Bisnis.com, JAKARTA — Indonesia National Air Carriers Association atau INACA menyambut positif kebijakan terbaru pemerintah yang memberikan diskon Pajak Pertambahan Nilai (PPN) untuk tiket pesawat domestik.
Namun, sejumlah tantangan struktural masih menjadi pekerjaan rumah untuk mengembalikan gairah industri penerbangan nasional pasca pandemi.
Sekjen INACA Bayu Sutanto menilai kebijakan ini masih dapat diterima oleh pelaku usaha selama tidak menurunkan Tarif Batas Atas (TBA) yang berlaku sejak 2019.

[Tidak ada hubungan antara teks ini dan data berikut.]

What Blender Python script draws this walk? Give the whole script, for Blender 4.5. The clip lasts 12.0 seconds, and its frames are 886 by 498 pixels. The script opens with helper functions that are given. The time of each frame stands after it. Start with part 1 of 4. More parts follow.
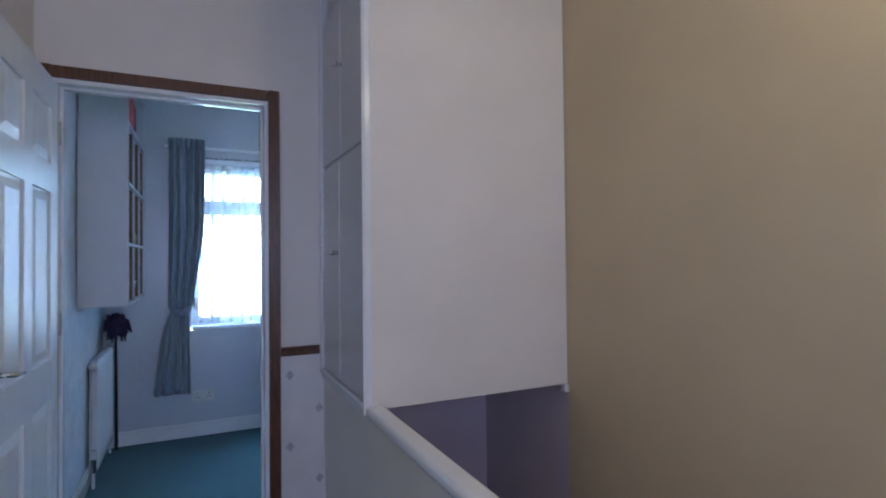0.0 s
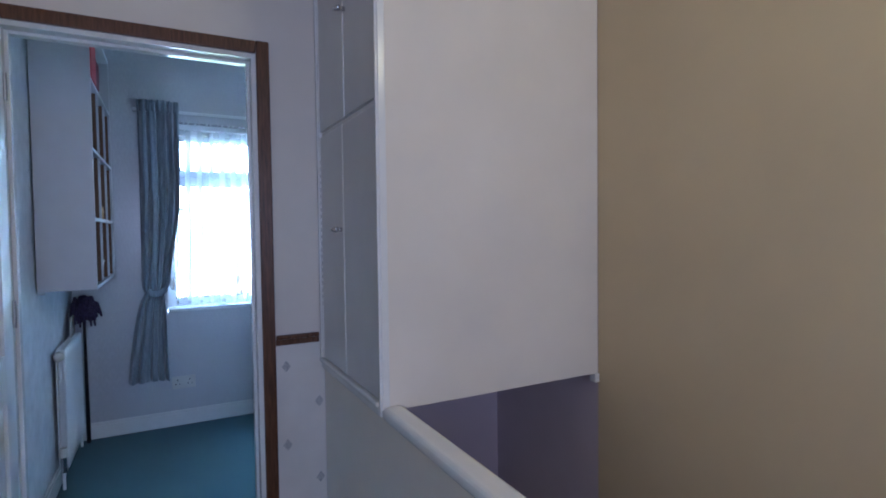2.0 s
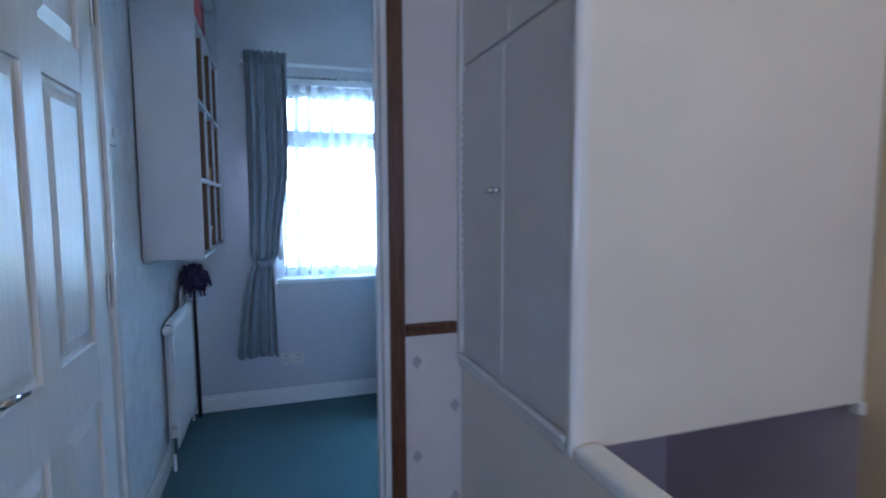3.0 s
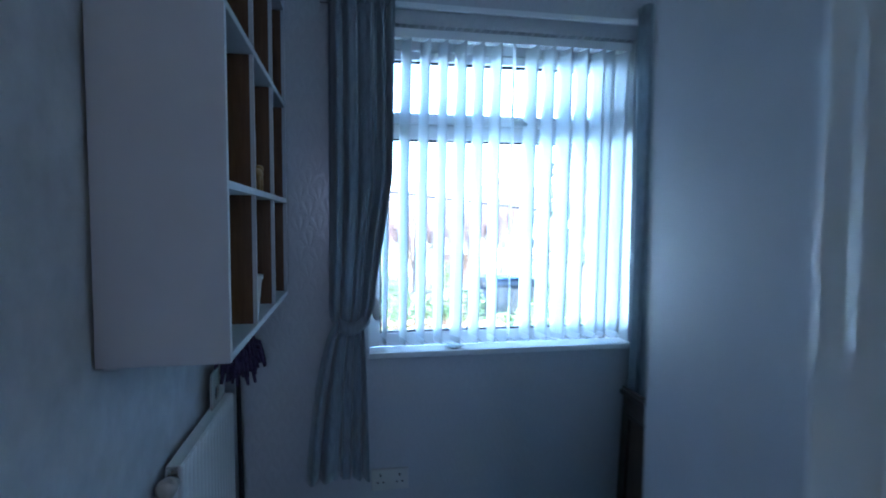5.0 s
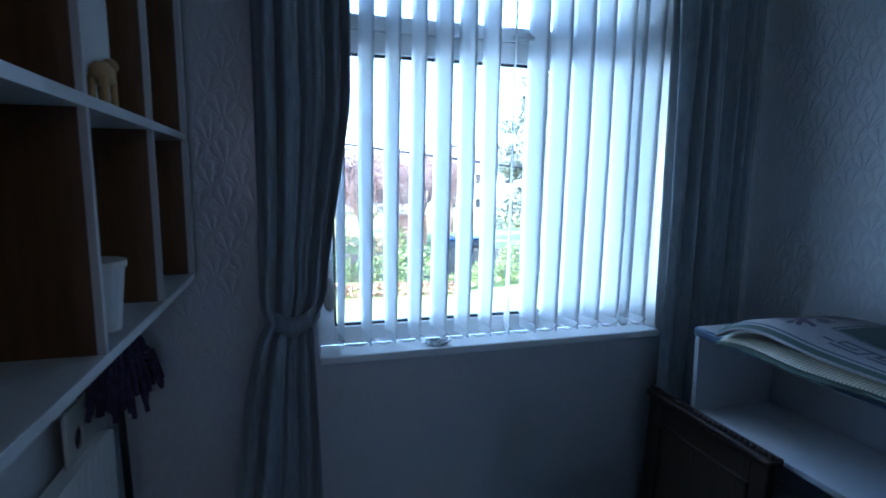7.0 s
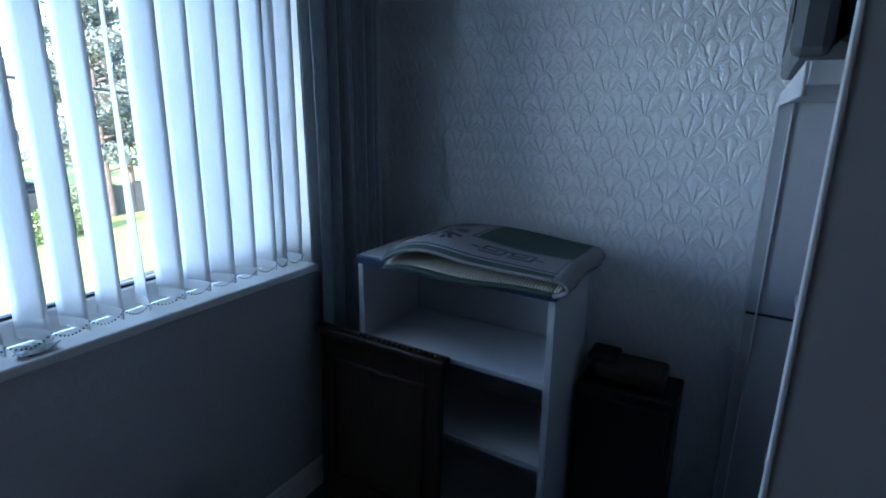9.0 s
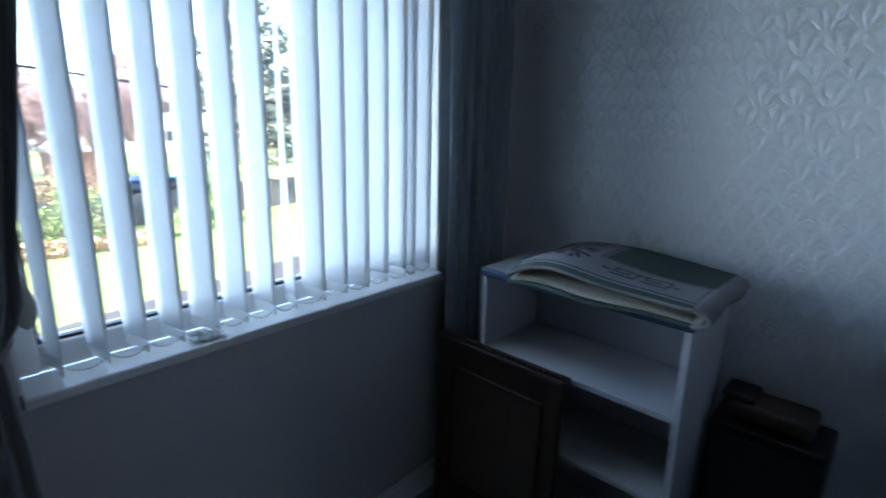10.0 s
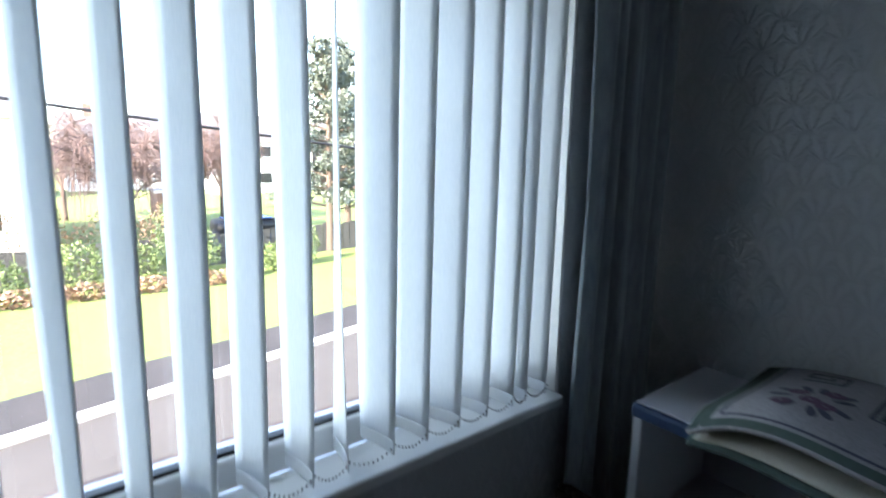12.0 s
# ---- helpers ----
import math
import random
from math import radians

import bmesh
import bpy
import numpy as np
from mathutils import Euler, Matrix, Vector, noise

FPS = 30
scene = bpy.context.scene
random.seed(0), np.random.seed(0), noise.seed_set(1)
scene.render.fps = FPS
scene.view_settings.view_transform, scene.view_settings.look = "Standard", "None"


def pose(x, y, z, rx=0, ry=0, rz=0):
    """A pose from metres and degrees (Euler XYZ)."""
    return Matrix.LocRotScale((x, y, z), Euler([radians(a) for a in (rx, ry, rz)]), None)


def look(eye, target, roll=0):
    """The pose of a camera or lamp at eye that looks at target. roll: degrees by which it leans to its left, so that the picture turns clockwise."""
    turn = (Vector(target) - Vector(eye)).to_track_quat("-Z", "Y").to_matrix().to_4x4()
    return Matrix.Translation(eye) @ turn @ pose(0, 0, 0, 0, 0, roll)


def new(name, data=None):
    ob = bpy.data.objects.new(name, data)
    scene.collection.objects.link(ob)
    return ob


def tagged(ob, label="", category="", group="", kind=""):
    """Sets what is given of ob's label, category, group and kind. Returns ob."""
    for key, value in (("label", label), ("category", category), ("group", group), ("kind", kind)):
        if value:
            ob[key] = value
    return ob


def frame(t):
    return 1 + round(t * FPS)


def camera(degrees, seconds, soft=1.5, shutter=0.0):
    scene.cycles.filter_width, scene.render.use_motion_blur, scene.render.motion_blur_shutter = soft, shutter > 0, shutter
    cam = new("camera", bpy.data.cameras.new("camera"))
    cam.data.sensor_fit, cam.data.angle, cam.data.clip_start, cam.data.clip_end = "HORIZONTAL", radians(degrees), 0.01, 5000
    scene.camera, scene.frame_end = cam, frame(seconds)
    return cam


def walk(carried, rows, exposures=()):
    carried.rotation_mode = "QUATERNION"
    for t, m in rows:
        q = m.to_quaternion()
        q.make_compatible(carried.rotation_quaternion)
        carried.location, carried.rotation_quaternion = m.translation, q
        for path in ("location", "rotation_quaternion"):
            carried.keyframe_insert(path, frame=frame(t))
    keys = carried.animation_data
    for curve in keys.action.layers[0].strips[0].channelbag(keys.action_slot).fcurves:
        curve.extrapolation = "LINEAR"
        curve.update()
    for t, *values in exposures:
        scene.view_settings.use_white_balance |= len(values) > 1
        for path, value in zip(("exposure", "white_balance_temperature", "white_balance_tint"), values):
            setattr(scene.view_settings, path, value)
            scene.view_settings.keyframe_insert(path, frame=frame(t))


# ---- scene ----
cam = camera(80.8, 12.0, soft=1.8, shutter=0.5)
PATH = [
    (0, (0.341, 3.575, 1.288), (1.192, 5.385, 1.323), -0.6),
    (0.5, (0.342, 3.591, 1.305), (1.283, 5.354, 1.262), -1.2),
    (1, (0.325, 3.607, 1.305), (1.254, 5.376, 1.236), -1.0),
    (1.5, (0.303, 3.711, 1.302), (1.212, 5.491, 1.219), -0.8),
    (2, (0.308, 3.876, 1.307), (1.239, 5.645, 1.236), -0.7),
    (2.5, (0.315, 4.086, 1.296), (1.195, 5.879, 1.183), -0.8),
    (3, (0.281, 4.434, 1.282), (0.899, 6.328, 1.104), -0.2),
    (3.2, (0.285, 4.574, 1.275), (0.879, 6.475, 1.089), 0.0),
    (4.8, (0.21, 5.704, 1.317), (0.613, 7.659, 1.192), 0.4),
    (5, (0.223, 5.822, 1.318), (0.574, 7.788, 1.205), 0.2),
    (5.5, (0.196, 6.059, 1.301), (0.45, 8.035, 1.131), 0.7),
    (6, (0.182, 6.249, 1.312), (0.572, 8.2, 1.107), 0.4),
    (6.5, (0.225, 6.347, 1.31), (0.741, 8.264, 1.066), 0.4),
    (6.7, (0.234, 6.37, 1.298), (0.743, 8.287, 1.039), 0.3),
    (8.3, (0.255, 6.637, 1.281), (1.602, 8.06, 0.876), 0.5),
    (8.5, (0.251, 6.678, 1.284), (1.773, 7.892, 0.824), 0.7),
    (9, (0.236, 6.668, 1.281), (1.892, 7.66, 0.757), 0.5),
    (9.5, (0.207, 6.684, 1.283), (1.801, 7.764, 0.739), 0.8),
    (10, (0.196, 6.708, 1.312), (1.611, 8.026, 0.8), 0.7),
    (10.5, (0.204, 6.717, 1.298), (1.465, 8.203, 0.849), 0.9),
    (11, (0.305, 6.824, 1.293), (1.543, 8.332, 0.852), 0.9),
    (11.5, (0.415, 6.922, 1.304), (1.612, 8.482, 0.934), 0.6),
    (12, (0.495, 7.137, 1.33), (1.719, 8.677, 0.972), 0.7),
]
walk(cam, [(t, look(eye, target, roll)) for t, eye, target, roll in PATH],
     exposures=[(0.0, 5.5, 4850, 12), (2.4, 5.6, 4780, 9), (3.2, 5.55, 4650, 7), (4.8, 4.65, 4650, 5), (6.7, 3.9, 4800, 7), (8.3, 3.3, 5050, 11),
                (9.5, 3.45, 5450, 11), (10.5, 3.65, 5950, 11), (12.0, 3.3, 6350, 12)])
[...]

Skema diskon PPN ini disebutnya mirip dengan yang diterapkan saat Nataru 2024/2025 dan Lebaran 2025 kemarin, meski kali ini tanpa diskon Passenger Service Charge (PSC) bandara.

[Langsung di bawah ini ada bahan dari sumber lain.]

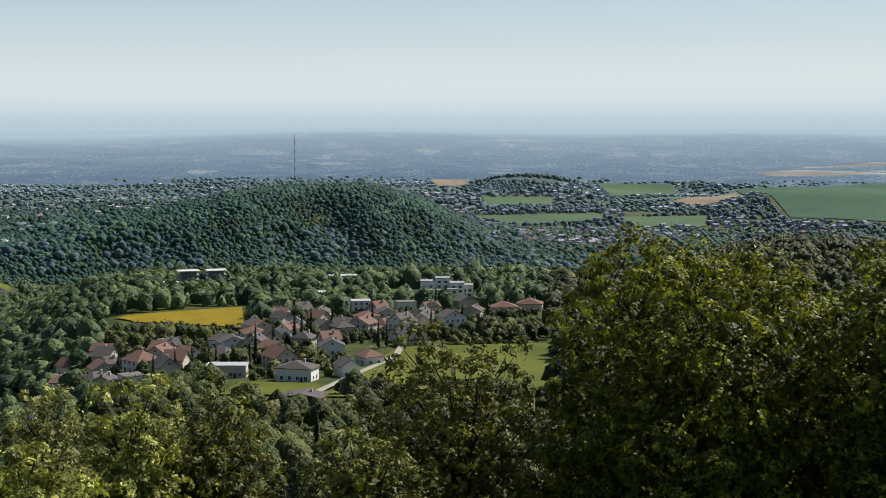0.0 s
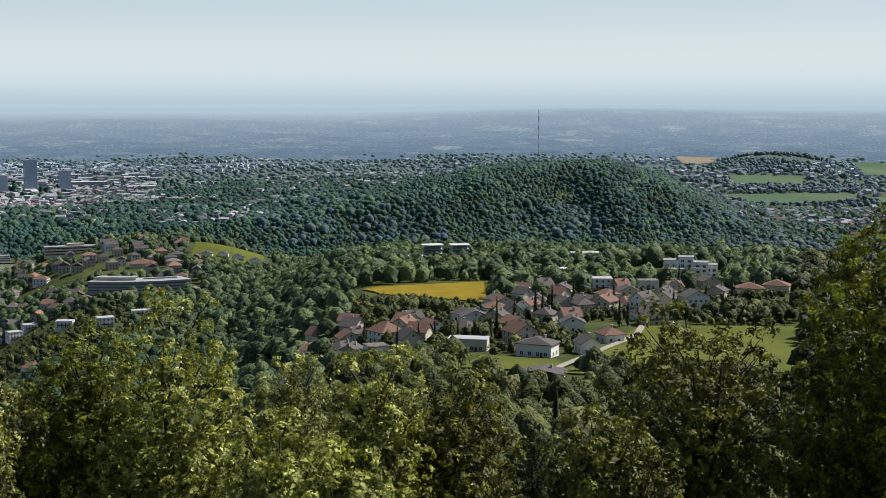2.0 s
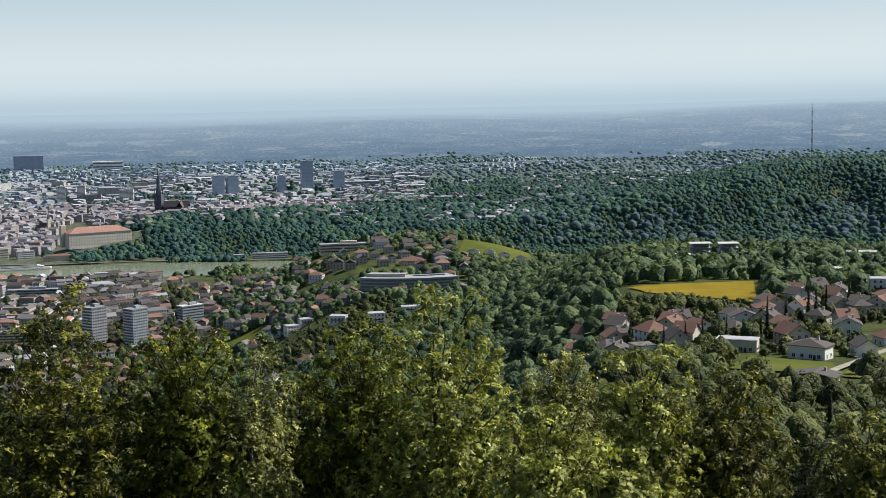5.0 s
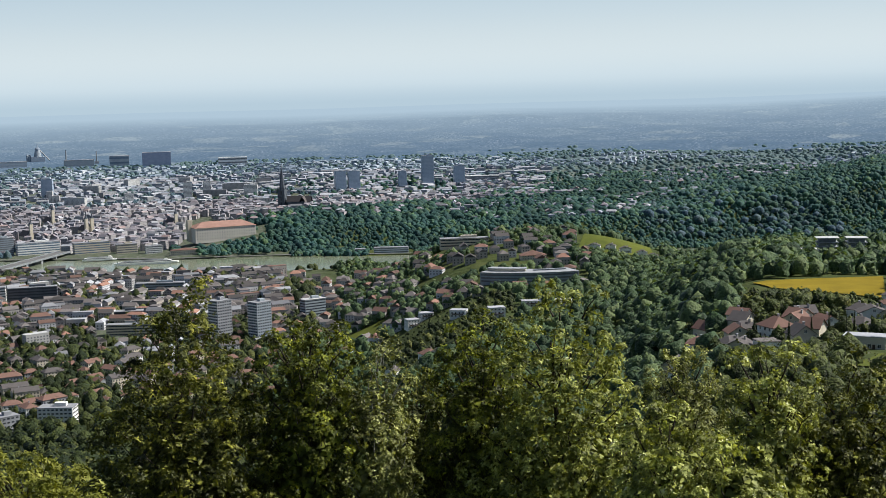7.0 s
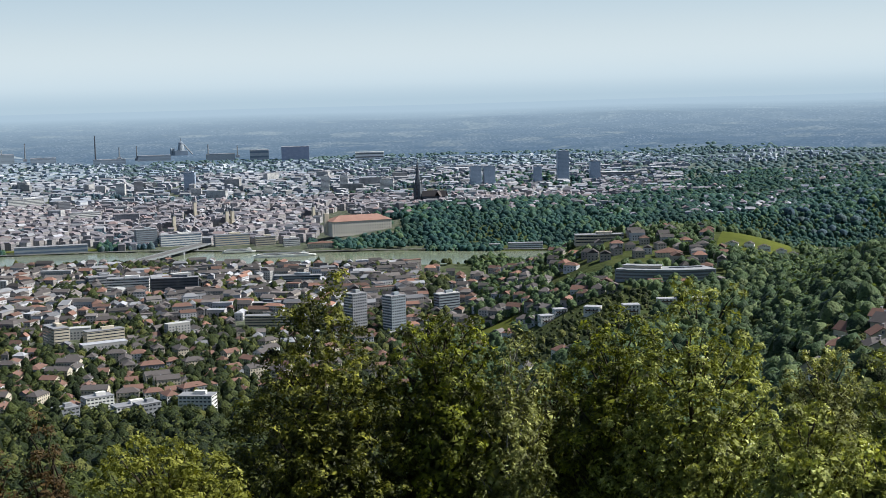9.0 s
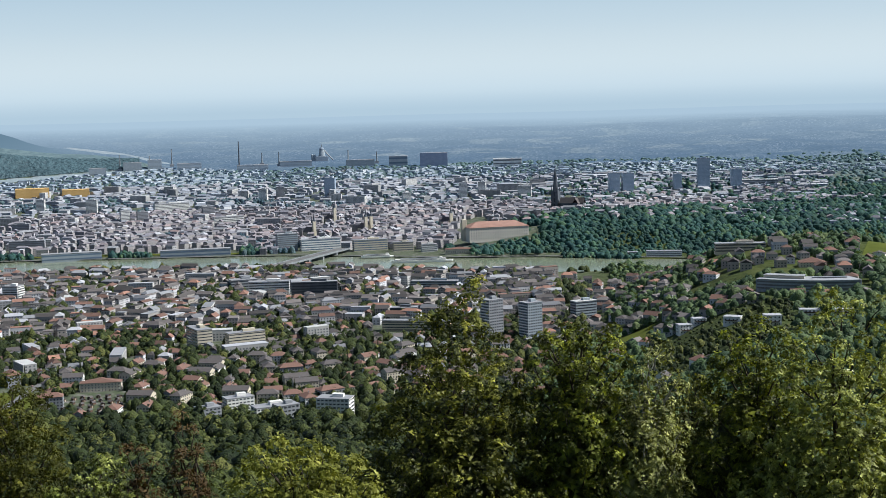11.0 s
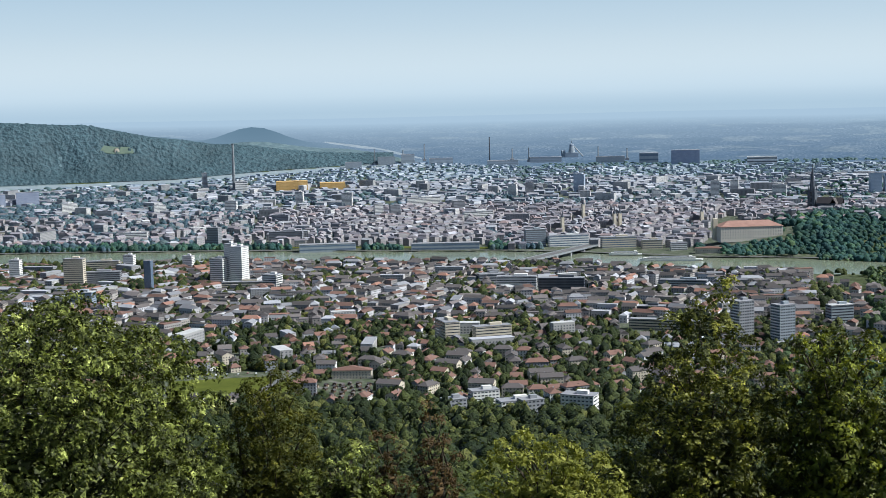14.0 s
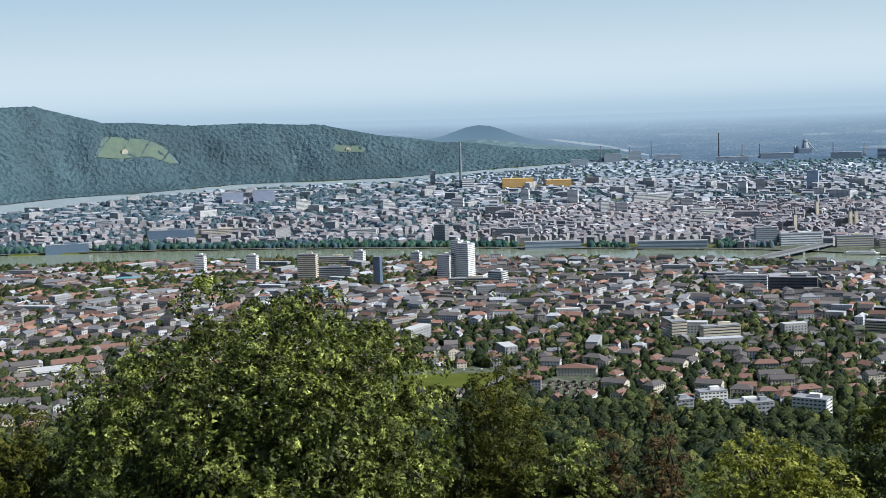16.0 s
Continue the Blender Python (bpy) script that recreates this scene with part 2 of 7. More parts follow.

Meski demikian, Bayu menyebut perlu waktu untuk melakukan penyesuaian sistem agar prosedur diskon PPN dapat berjalan mulus. Ia menilai, kebijakan ini bertujuan untuk meningkatkan sisi permintaan di tengah kecenderungan daya beli masyarakat yang menurun.
Namun, ia juga mengingatkan bahwa keberhasilan insentif ini masih harus dilihat dari dampaknya dalam beberapa waktu ke depan terhadap pertumbuhan industri.
Baca Juga
"Kami masih melihat nanti seberapa besar dampaknya bagi pertumbuhan industri. Tapi dari tujuannya adalah untuk meningkatkan sisi permintaan dengan adanya kecenderungan daya beli yang menurun," katanya kepada Bisnis, Kamis (19/6/2025).
Lebih lanjut, ia menyoroti bahwa struktur biaya operasional maskapai yang terus meningkat tidak lagi terakomodasi oleh TBA yang berlaku sejak 2019.
Dia melihat perlunya urgensi dari pemerintah agar segera merevisi kebijakan TBA agar lebih mencerminkan realitas biaya operasi dan perawatan yang kini jauh lebih tinggi.
Selain soal tarif, pelaku usaha juga mendorong pemerintah untuk mengeluarkan kebijakan fiskal yang lebih mendukung.
"Untuk sisi efisiensi biaya, perlu kebijakan duty free regulation untuk importasi suku cadang yang 100% masih diimpor sesuai dengan Trade on Civil Aircraft Agreement yang diatur melalui Tokyo Round WTO," imbuhnya.
Selebihnya, dia juga berharap ada pembebasan PPN untuk bahan bakar dan tiket penerbangan domestik,sebagaimana yang berlaku untuk penerbangan internasional.
Bayu juga menyoroti kapasitas armada industri penerbangan nasional yang mencerminkan masih belum pulih sepenuhnya. Adapun dari sekitar 700 pesawat sebelum pandemi, saat ini hanya sekitar 350 pesawat yang laik operasi.
Hal ini mencerminkan bahwa pendapatan industri belum cukup untuk menghidupkan kembali armada yang menganggur.
Selain itu, rendahnya tingkat pengembalian investasi dan ketidakpastian rasio pendapatan terhadap biaya usaha juga membuat investor baru belum tertarik masuk ke industri ini.